SET TASK | Quote exactly the lines between the line containing "for path in" and the line containing "for t, *values", counting those two lines as part of the range. Leave the rest out.

STORED DATA |
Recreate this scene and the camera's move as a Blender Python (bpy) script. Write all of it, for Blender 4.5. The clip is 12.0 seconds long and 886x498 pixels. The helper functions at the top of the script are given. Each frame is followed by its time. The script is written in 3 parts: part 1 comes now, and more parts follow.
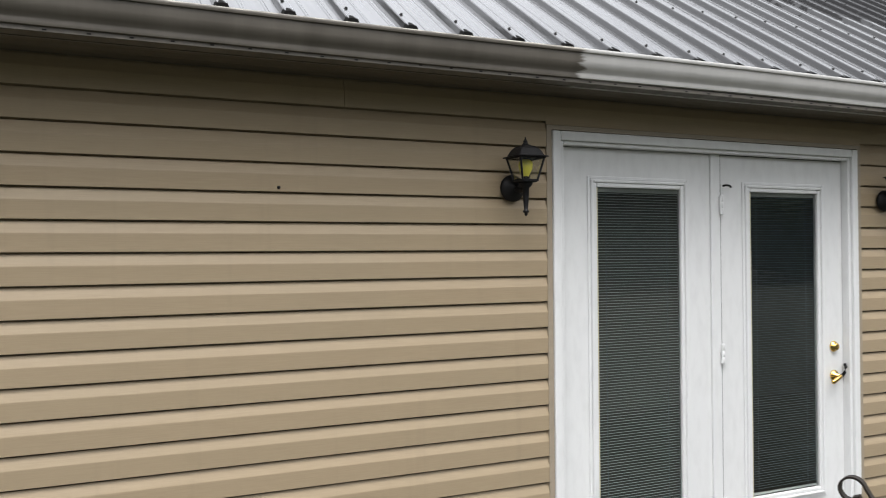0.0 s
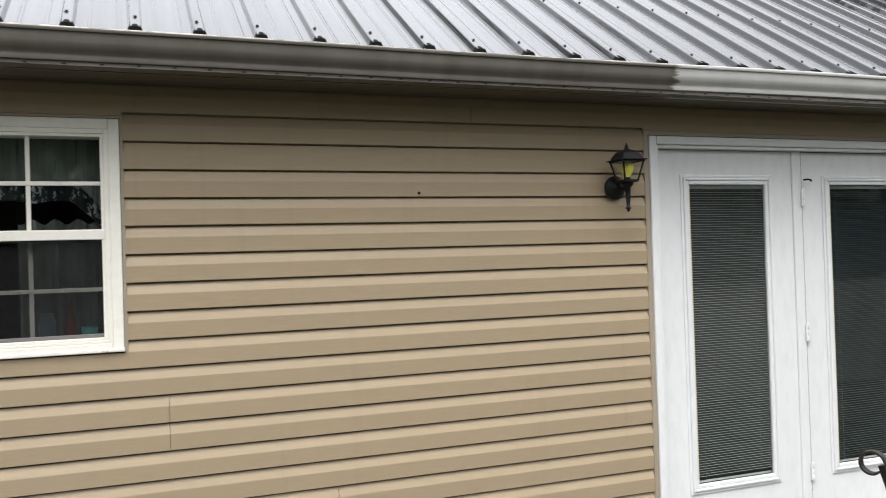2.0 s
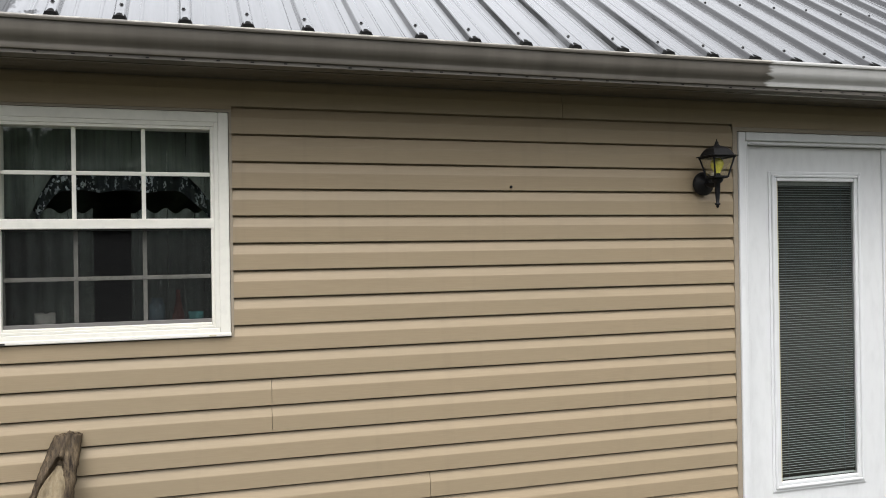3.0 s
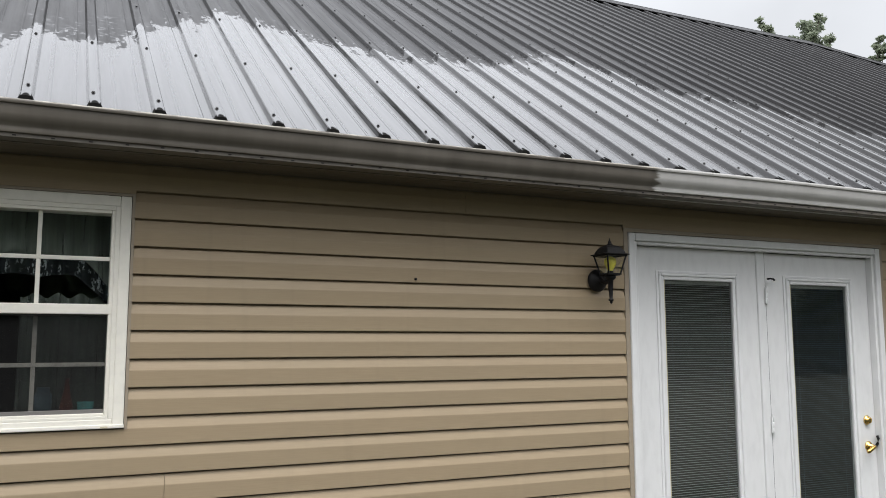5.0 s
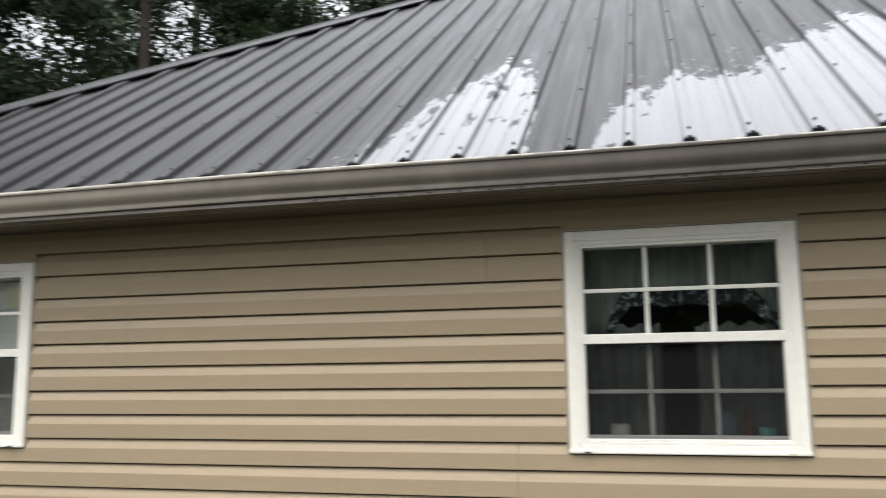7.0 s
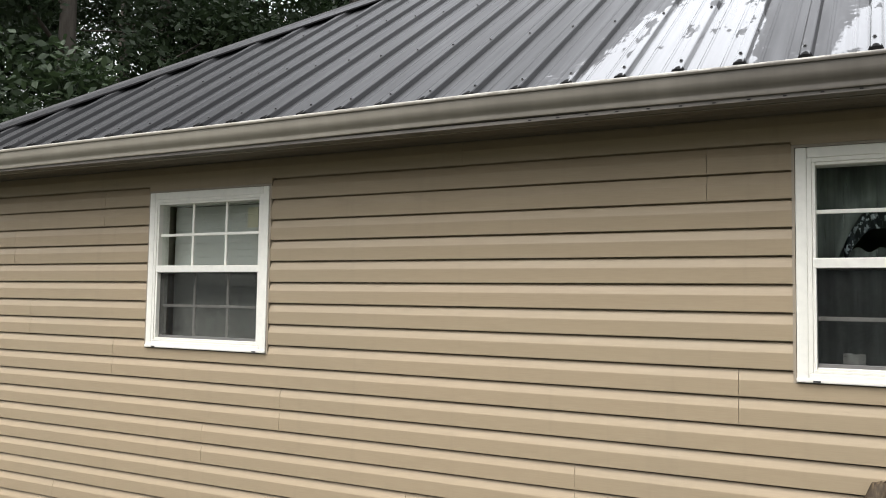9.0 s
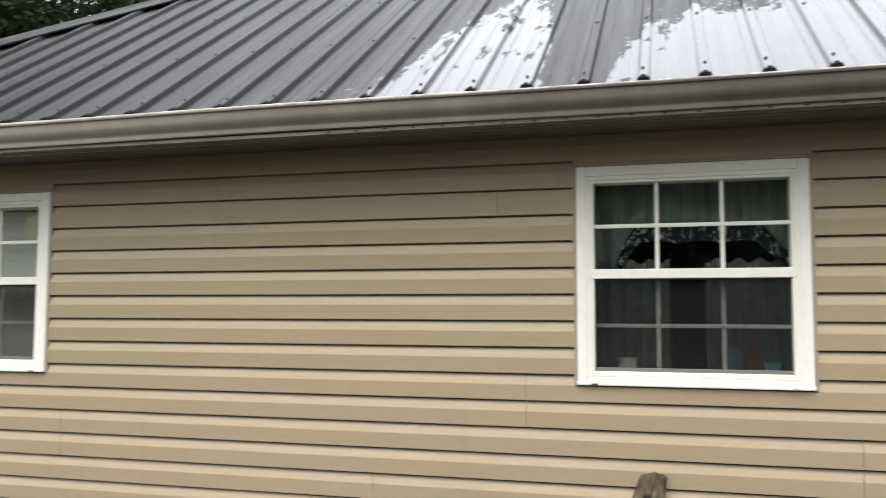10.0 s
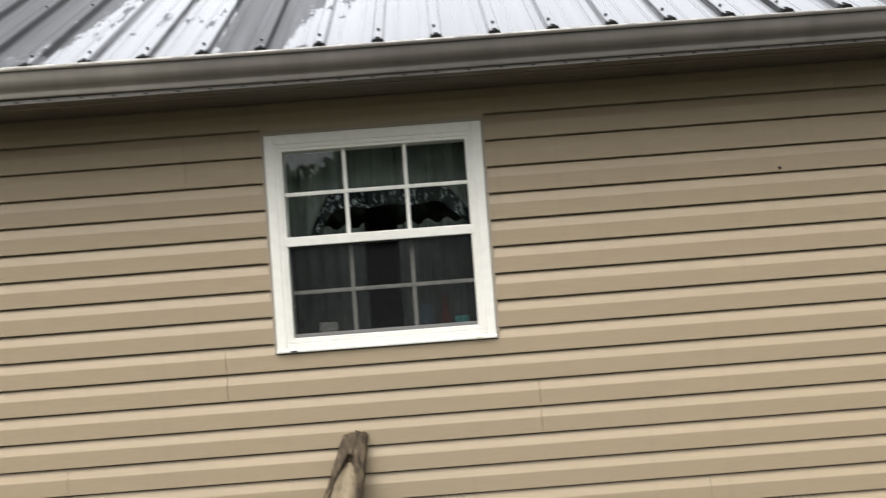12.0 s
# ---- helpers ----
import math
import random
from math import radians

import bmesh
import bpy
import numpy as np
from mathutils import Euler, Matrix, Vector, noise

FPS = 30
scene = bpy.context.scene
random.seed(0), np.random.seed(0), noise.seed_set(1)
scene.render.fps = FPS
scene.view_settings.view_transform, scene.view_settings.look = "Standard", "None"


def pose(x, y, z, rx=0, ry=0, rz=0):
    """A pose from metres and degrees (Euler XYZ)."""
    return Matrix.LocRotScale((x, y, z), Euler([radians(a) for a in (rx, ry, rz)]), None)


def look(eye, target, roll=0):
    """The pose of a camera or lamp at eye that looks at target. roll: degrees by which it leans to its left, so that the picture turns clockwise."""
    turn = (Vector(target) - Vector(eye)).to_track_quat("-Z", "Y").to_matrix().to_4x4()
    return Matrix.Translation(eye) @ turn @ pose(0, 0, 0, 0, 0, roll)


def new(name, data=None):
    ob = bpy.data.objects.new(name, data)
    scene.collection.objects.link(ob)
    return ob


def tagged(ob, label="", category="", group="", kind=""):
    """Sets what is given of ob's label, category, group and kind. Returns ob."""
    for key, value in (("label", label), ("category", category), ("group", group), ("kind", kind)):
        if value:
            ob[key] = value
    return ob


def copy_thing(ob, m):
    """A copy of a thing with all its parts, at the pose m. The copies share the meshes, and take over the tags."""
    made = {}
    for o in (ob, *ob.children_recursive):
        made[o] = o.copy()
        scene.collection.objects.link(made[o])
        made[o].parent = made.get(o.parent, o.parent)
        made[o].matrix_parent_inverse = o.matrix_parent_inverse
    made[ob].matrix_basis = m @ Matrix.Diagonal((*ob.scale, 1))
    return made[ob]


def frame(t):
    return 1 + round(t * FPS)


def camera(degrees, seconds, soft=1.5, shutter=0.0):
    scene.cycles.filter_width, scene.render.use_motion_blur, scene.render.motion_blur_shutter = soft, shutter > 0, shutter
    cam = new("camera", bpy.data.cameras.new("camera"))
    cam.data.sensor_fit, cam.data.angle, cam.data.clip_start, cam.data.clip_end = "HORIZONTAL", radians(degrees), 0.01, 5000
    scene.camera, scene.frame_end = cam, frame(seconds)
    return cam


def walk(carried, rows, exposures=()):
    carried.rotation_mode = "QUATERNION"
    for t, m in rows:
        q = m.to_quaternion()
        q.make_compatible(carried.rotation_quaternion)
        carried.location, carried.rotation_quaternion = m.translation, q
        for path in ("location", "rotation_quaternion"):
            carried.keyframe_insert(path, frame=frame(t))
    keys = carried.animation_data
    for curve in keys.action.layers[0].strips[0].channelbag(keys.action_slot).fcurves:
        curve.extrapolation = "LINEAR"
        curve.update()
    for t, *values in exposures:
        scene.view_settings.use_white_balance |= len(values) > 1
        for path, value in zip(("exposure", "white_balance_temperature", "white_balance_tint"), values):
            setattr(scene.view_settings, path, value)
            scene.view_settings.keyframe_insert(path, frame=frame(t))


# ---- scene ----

RESPONSE TO THE EXERCISE |
        for path in ("location", "rotation_quaternion"):
            carried.keyframe_insert(path, frame=frame(t))
    keys = carried.animation_data
    for curve in keys.action.layers[0].strips[0].channelbag(keys.action_slot).fcurves:
        curve.extrapolation = "LINEAR"
        curve.update()
    for t, *values in exposures:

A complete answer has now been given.